In response to wide pressure to address the issue, the Atlanta organization established the Native American Working Group and partnered with the Eastern Band of Cherokee Indians (EBCI). Though the EBCI derived some benefit in the success of the Braves through their sponsorship, Chief Richard Sneed still criticized the chop and associated music as “just so stereotypical, like old-school Hollywood. Come on, guys, it’s 2020. Move on. Find something new.” The working group suggested that the Braves relax their emphatic support of the chop, relying on visual cues and a drum or whistle to start the chop. The Braves implemented these changes during the 2021 season.
2021 World Series
Calls for moving on from the chop intensified leading up to the Braves’ appearance in the 2021 World Series.
Prior to the first game, MLB Commissioner Rob Manfred established support of the chop based on the Braves’ engagement with the Native American community, seemingly referring to the EBCI. He continued that the Native peoples seemed to fully support the Braves and their chop.

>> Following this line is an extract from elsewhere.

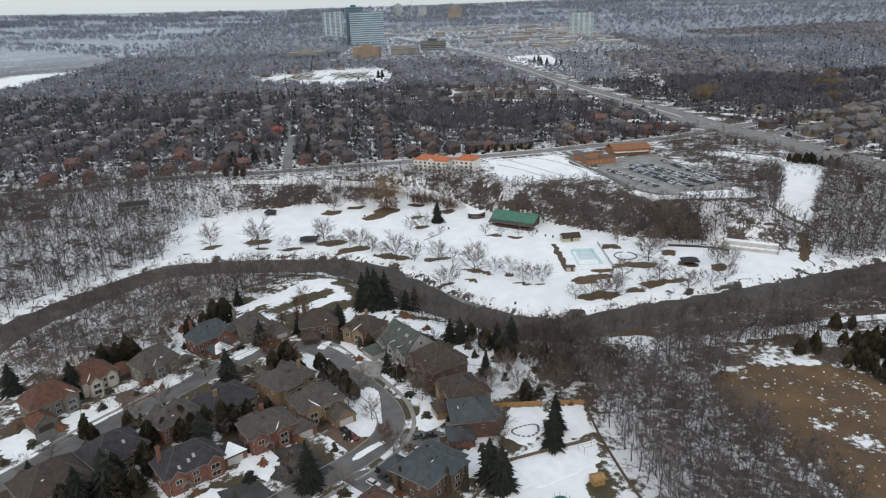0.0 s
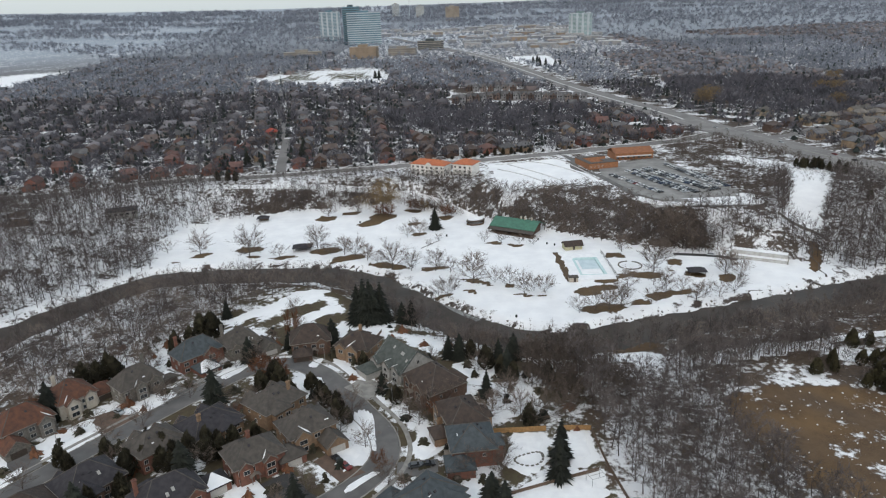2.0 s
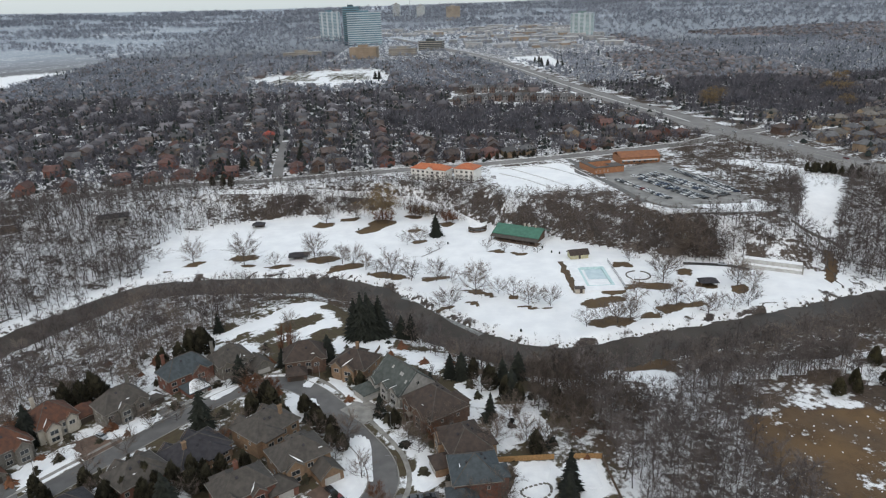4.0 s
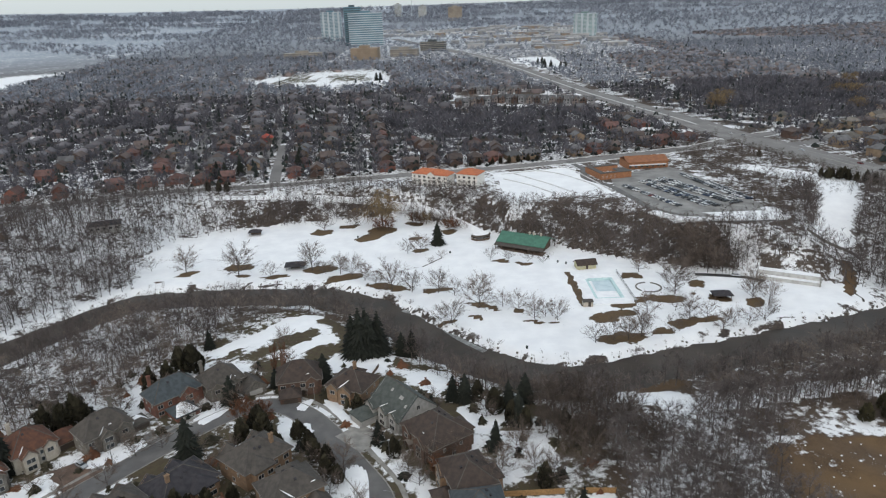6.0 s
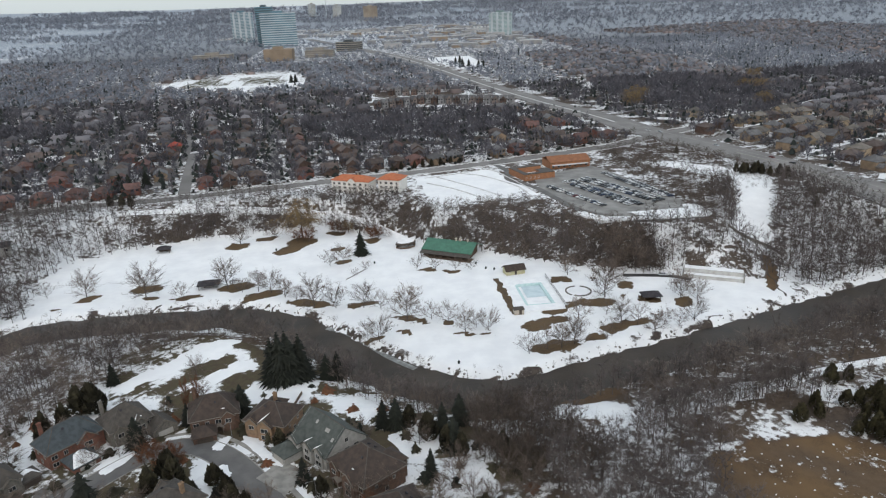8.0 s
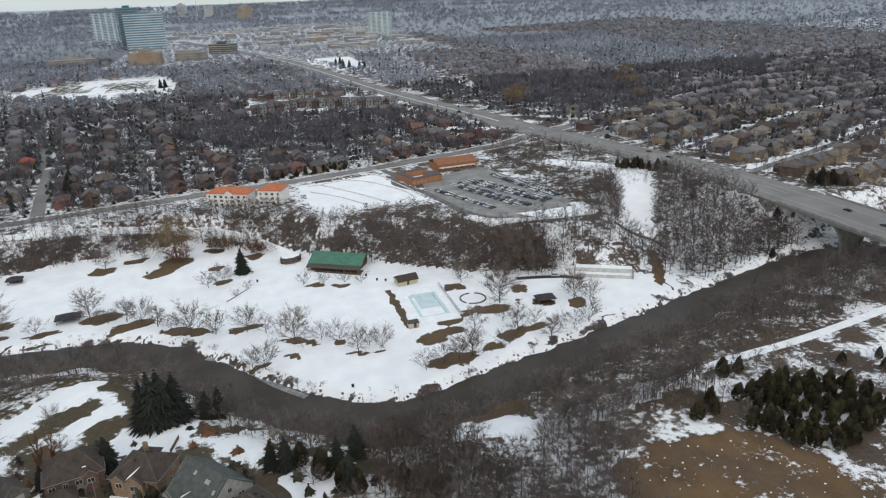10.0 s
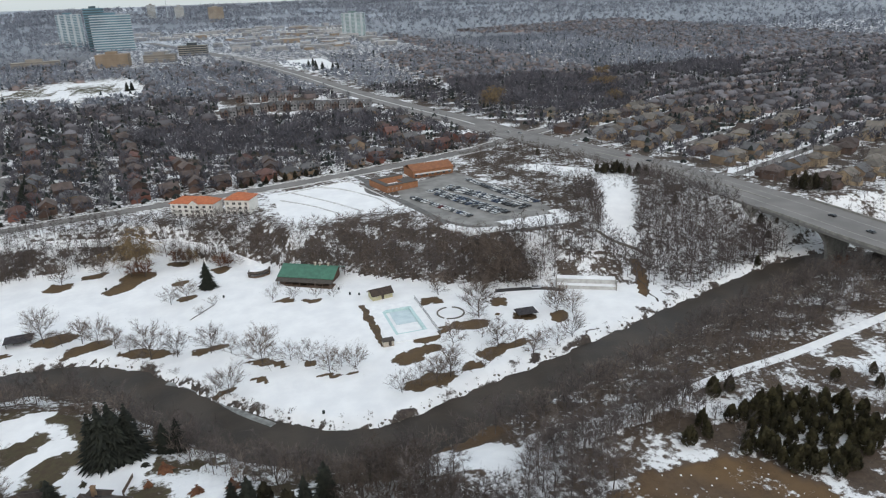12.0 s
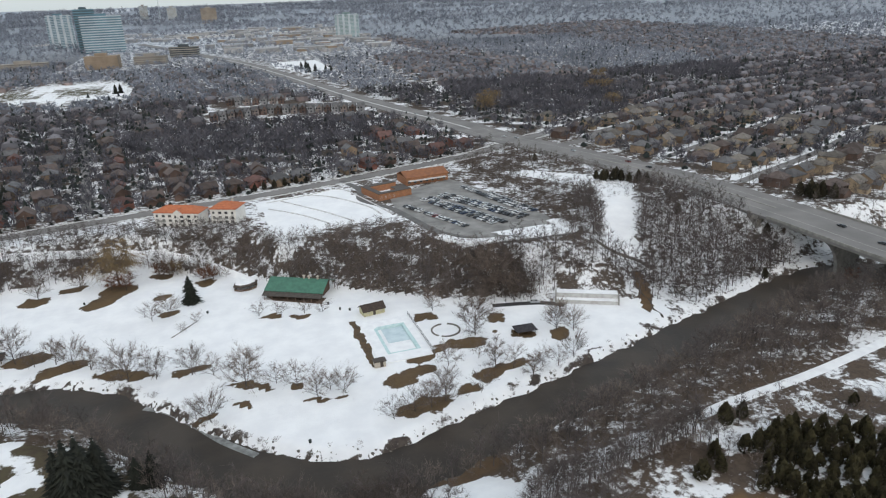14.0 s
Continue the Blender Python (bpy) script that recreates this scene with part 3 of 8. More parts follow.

In a stark rebuttal of Manfred’s comments, the National Congress of American Indians published a statement reiterating their condemnation of the Braves’ chop, false Native imagery, and name. The NCAI refuted the idea that because the Braves developed a relationship with local tribes, they are permitted to continue to misrepresent Native culture. They argued that because networks widely televise the World Series, it removes the borders of impact, affecting the Native American groups across the country and Native peoples around the world.
Previous Braves logo controversy
The chop is not the only controversy in the Atlanta Braves past.
The Braves’ logo contained a screaming American Indian from 1966 to 1989. The organization almost reintroduced it for nostalgia during spring training in 2013 but pulled it due to massive backlash.
More famously, from 1966 until 1985, Chief Noc-A-Homa held the mascot position for the Braves. Before each Braves game, he would lead a dance on the pitcher’s mound before returning to his teepee in the stands.
The person behind the mascot from 1969 to its retirement in 1985 was Levi Walker, Jr. He theorized that if the Braves were to promote a caricature of an American Indian, they “ought to have an Indian” playing the part. Walker, who is a member of the Little Traverse Bay Band of Odawa, approached the Braves and won the job in 1969.
From his perspective, the names “Braves” and “Indians” honor the Native American community, though he feels differently about the name “Redskins.” Of his tribe, he estimates around 80 percent respect the Braves’ organization while the rest do not agree with its use of a caricature of Native culture as a mascot.
This sentiment resounds in the larger debate around the Braves. While other organizations have altered their imagery in response to the overwhelming push for change, the Braves have continued to support the tomahawk chop and other symbols, though less emphatically than before. The Braves organization and supporters believe that they are honoring the Native people that once occupied the land the Braves now represent. Critics claim that these images do nothing but promote dehumanizing and antiquated images of Native people.
During the 2021 Championship season, the players seemed to want to take the chop in a different direction: their uniform celebration after big hits was a sideways chop as if cutting down a tree. Perhaps the use of this celebration will encourage other demonstrations of the chop other than the infamous and controversial tomahawk chop and “war chant.” Moving on would allow the celebration of the Braves for all they have achieved, unclouded by a controversial and persistent present and despite a colored past.